Savings and Low-Risk Options

For capital preservation or short-term goals, several low-risk options suit a $500 investment. High-Yield Savings Accounts (HYSAs) offer higher interest rates than traditional savings accounts, with easy access to funds. Many online banks offer HYSAs with competitive annual percentage yields (APYs), recently observed in the 4.00% to 5.00% range. These accounts are federally insured by the Federal Deposit Insurance Corporation (FDIC) up to $250,000, ensuring the safety of your principal and accrued interest.

Certificates of Deposit (CDs) are another low-risk option. You deposit a fixed amount for a set period, from months to years, for a fixed interest rate. CD rates vary by term length, with recent offerings between 4.00% and 4.60% APY. While CDs often offer slightly higher rates than HYSAs, they have a penalty for early withdrawal, making them less liquid. Both HYSAs and CDs can be opened online through banks or credit unions, requiring basic personal information and a linked bank account for funding.

Investing in Market Assets

For potential growth with $500, market assets offer diversification opportunities. Fractional shares allow you to buy a portion of a stock or Exchange-Traded Fund (ETF), making high-priced investments accessible. This lets you invest a specific dollar amount instead of needing full shares, benefiting portfolio diversification across companies or sectors. Many brokerage firms now offer fractional share trading.

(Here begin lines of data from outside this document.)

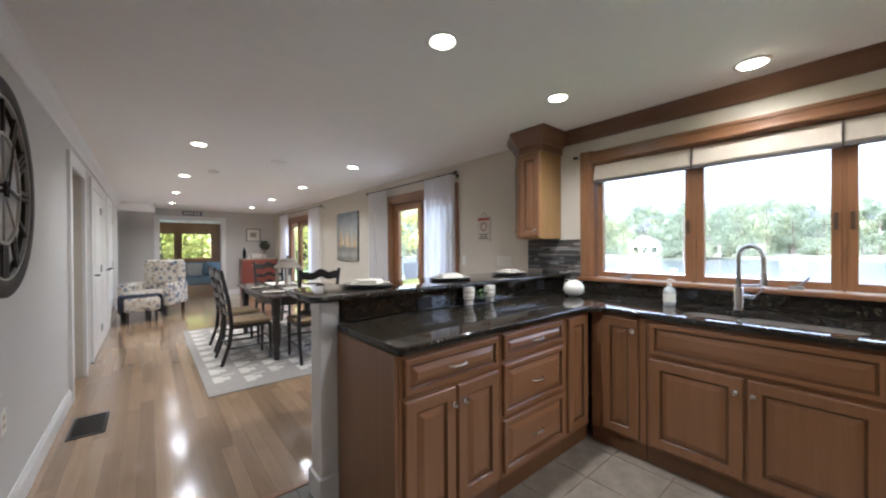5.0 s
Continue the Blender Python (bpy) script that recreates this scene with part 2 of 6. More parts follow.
WINE_GLASS = thin_glass("wine_glass", 0.05)
ETCHED = thin_glass("etched_glass", 0.6)
OLIVE_GLASS = clear("olive_bottle_glass", (0.66, 0.65, 0.09), 0.02)
CAN_GLOW = glow("downlight_bulb", (1.0, 0.84, 0.5, 1), 3.5)
PENDANT_GLOW = glow("pendant_lens", (1.0, 0.82, 0.4, 1), 4)
FROST = plain("frosted_glass", (0.88, 0.87, 0.83), 0.32, vary=0.03, bump=0, Transmission_Weight=0.72)
FLOOR_TILE = tile_mat("stone_floor_tile", [(0.108, 0.088, 0.069), (0.134, 0.111, 0.088), (0.12, 0.099, 0.078)], 0.36)
GROUT = plain("floor_grout", (0.15, 0.132, 0.11), 0.9)
MOSAIC = tile_mat("strip_mosaic", [(0.03, 0.03, 0.034), (0.085, 0.078, 0.072), (0.17, 0.16, 0.15), (0.045, 0.05, 0.06), (0.10, 0.075, 0.06), (0.36, 0.34, 0.31), (0.06, 0.055, 0.05), (0.22, 0.21, 0.21), (0.03, 0.03, 0.03), (0.14, 0.12, 0.105)], 0.22, 60, True, 0.05)
MOSAIC_GROUT = plain("dark_grout", (0.05, 0.047, 0.045), 0.9)
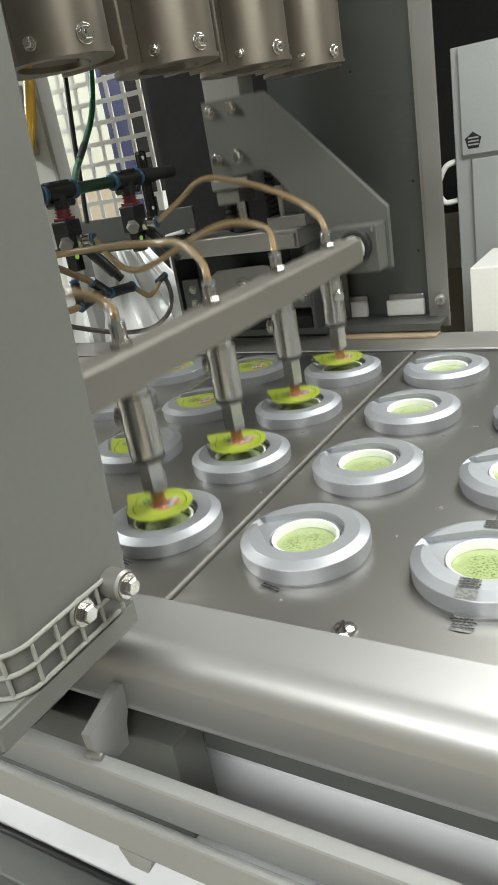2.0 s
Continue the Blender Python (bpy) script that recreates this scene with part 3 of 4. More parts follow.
def picker_bar():
    """The bar with four suction nozzles; its origin lies on its own long axis."""
    bar = thing("picker_bar", "satin steel square bar with four suction nozzles", "picker bar")
    bm = B(); box(bm, -0.0195, 0.0195, -0.135, 0.532, -0.0198, 0.0155, 0.0035, 3)
    part("bar_body", bm, BAR, bar)
    bm = B(); rod(bm, (0, 0.5322, -0.002), (0, 0.5430, -0.002), 0.0186, 32, 0.002)
    part("end_journal", bm, BUSH, bar, "white end bush")
    for j in range(4):
        y = j * PITCH
        noz = new("nozzle")
        noz.parent = bar
        noz.location = (0, y, 0)
        bm = B(); turned(bm, [(0, 0.0136), (0.0075, 0.0136), (0.0085, 0.0156), (0.0650, 0.0156), (0.0665, 0.0148)], (0, 0, -0.0198), (0, 0, -1), 32)
        part("barrel", bm, CHROME, noz, "polished steel barrel")
        bm = B(); turned(bm, [(0, 0.0140), (0.0004, 0.0152), (0.0014, 0.0160), (0.0030, 0.0160), (0.0040, 0.0152), (0.0044, 0.0140)], (0, 0, -0.0864), (0, 0, -1), 28)
        part("o_ring", bm, RUBBER, noz, "black rubber ring")
        bm = B(); turned(bm, [(0, 0.0124), (0.0305, 0.0124), (0.0322, 0.0104), (0.0330, 0.0062), (0.0365, 0.0062)], (0, 0, -0.0908), (0, 0, -1), 6)
        part("hex_stem", bm, CHROME, noz, "hexagonal steel stem")
        bm = B(); turned(bm, [(0, 0.0052), (0.0006, 0.0066), (0.0022, 0.0068), (0.0028, 0.0058), (0.0045, 0.0056), (0.0050, 0.0066), (0.0085, 0.0070), (0.0112, 0.0085), (0.0139, 0.0112), (0.0146, 0.0)], (0, 0, -0.1267), (0, 0, -1), 24)
        part("suction_cup", bm, SUCTION, noz, "brown silicone suction cup")
        way = Vector((0.75, -0.65, 0)) if j == 3 else Vector((-0.97, -0.25, 0))
        rot = Matrix.Rotation(math.atan2(way.y, way.x), 4, "Z")
        bm = B(); box(bm, 0.0130, 0.0153, -0.0068, 0.0068, -0.0860, -0.0215, 0.0008)
        bmesh.ops.transform(bm, matrix=rot, verts=bm.verts)
        part("flat", bm, STEEL, noz, "flat milled face")
        bm = B(); turned(bm, [(0, 0.0075), (0.002, 0.0082), (0.0055, 0.0082), (0.007, 0.007)], Vector((0, 0, -0.048)) + way * 0.0150, Vector((0, 0, -0.048)) + way * 2, 24)
        part("side_plug", bm, CHROME, noz, "round steel side plug")
        bm = B(); turned(bm, [(0, 0.0105), (0.0060, 0.0105), (0.007, 0.009)], (0, 0, 0.0157), (0, 0, 1), 6)
        part("hex_nut", bm, CHROME, noz)
        bm = B(); turned(bm, [(0, 0.0068), (0.001, 0.0074), (0.0135, 0.0074), (0.0142, 0.007)], (0, 0, 0.0228), (0, 0, 1), 24)
        fit = part("push_fitting", bm, CHROME, noz, "chrome push-in fitting")
        bm = B(); turned(bm, [(0, 0.0078), (0.0014, 0.0078), (0.002, 0.006)], (0, 0, 0.0371), (0, 0, 1), 24)
        part("release_collar", bm, PALEBLUE, fit, "pale blue release collar")
    return bar


BRACKET = lift_bracket()
BARTHING = picker_bar()


# ---- far side: ledge, back panel, lift unit ----
def back_panel():
    p = thing("back_panel", "dark grey steel back panel with a folded edge", "machine panel")
    bm = B(); box(bm, -0.345, -0.090, 0.72, 0.726, 0.02, 0.95)
    part("sheet", bm, DARKSTEEL, p)
    bm = B(); box(bm, -0.0895, -0.086, 0.695, 0.726, 0.012, 0.95)
    box(bm, -0.086, -0.056, 0.695, 0.699, 0.012, 0.95, 0.0008)
    part("folded_edge", bm, STEEL, p, "lighter grey folded edge")
    for z in (0.0585, 0.525):
        bm = B(); rod(bm, (-0.070, 0.694, z), (-0.066, 0.676, z), 0.0085, 20, 0.001)
        ob = part("boss", bm, STEEL, p)
        bm = B(); hexbolt(bm, (-0.066, 0.676, z), (0.1, -1, 0), 0.006, 0.006, False)
        part("bolt", bm, CHROME, ob)
    for x, z in ((-0.1080, 0.1350), (-0.1085, 0.245), (-0.195, 0.42)):
        bm = B(); rod(bm, (x, 0.7195, z), (x, 0.7188, z), 0.0022, 10)
        part("hole", bm, BLACK, p)
    for x0, x1 in ((-0.345, -0.288), (-0.250, -0.202), (-0.1665, -0.1005)):
        ob = thing("guide_block", "white plastic guide block at the panel foot", "guide block", "guide blocks")
        bm = B(); box(bm, x0, x1, 0.703, 0.7120, 0.0300, 0.0570, 0.0025, 3)
        part("block", bm, WHITE, ob)
        bm = B(); box(bm, x0 + 0.002, x1 - 0.002, 0.7122, 0.7195, 0.0300, 0.0655, 0.003, 2)
        part("backing", bm, STEEL, ob, "grey steel backing plate")
    ledge = thing("ledge", "dark steel angle ledge along the far side", "ledge")
    bm = B(); box(bm, -0.56, -0.060, 0.650, 0.719, 0.0235, 0.0295)
    part("ledge_top", bm, DARKSTEEL, ledge)
    bm = B(); box(bm, -0.56, -0.060, 0.646, 0.650, 0.0185, 0.0300)
    part("ledge_lip", bm, DARKSTEEL, ledge)
    strip = thing("wooden_strip", "tan board strip lying before the ledge", "board")
    bm = B(); box(bm, -0.239, -0.062, 0.626, 0.6560, PZ + 0.0012, PZ + 0.0055, 0.001)
    part("strip_body", bm, WOOD, strip)
    far = thing("far_rail", "grey steel rail along the far conveyor edge", "rail")
    bm = B(); box(bm, -1.4, 1.4, 0.570, 0.6600, -0.03, PZ + 0.001, 0.002)
    part("rail_body", bm, STEEL, far)
    # Black strip stands in for the shaded gap between plates and rail.
    bm = B(); box(bm, -1.4, 1.4, 0.5600, 0.5698, -0.03, PZ - 0.001, 0.001)
    part("seal", bm, RUBBER, far, "black strip put in for the dark gap along the rail")
    bm = B(); box(bm, -1.4, 1.4, -0.12, 0.62, -0.05, -0.04)
    bed = thing("conveyor_bed", "dark bed under the conveyor plates", "machine bed")
    part("bed_sheet", bm, SHELFDARK, bed)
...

Exchange-Traded Funds (ETFs) and index funds are often recommended for new investors due to their inherent diversification and lower costs. An ETF or index fund pools money from many investors to buy a basket of securities, like stocks or bonds, aiming to track the performance of a specific market index. For instance, an S&P 500 ETF provides exposure to hundreds of large U.S. companies. These funds typically have low expense ratios, often 0.03% to 0.20% annually, representing operational costs.

Robo-advisors offer an automated, algorithm-driven approach to investment management, suitable for beginners with limited capital. These platforms construct and manage diversified portfolios, typically using low-cost ETFs, based on your financial goals and risk tolerance determined through an initial questionnaire. Robo-advisors often have low or no minimum investment requirements and charge annual management fees, commonly 0.25% to 0.50% of assets under management. This service automates portfolio rebalancing and can offer tax-efficient strategies, simplifying the investment process.

Setting Up Your Investment Account

Once you decide on an investment vehicle, the next step is opening an investment account. This process typically begins by selecting a brokerage firm or robo-advisor platform that aligns with your chosen strategy. Most online platforms allow you to complete the application electronically, often in minutes.

To open an account, you will need to provide personal and financial information. This commonly includes your full legal name, current address, date of birth, and Social Security Number. You may also be asked for employment details, annual income, and government-issued identification for verification.

After approval, link your bank account to fund your new investment account. This involves providing your bank’s routing and account numbers. Electronic transfers typically clear within one to three business days, making your $500 available for investment.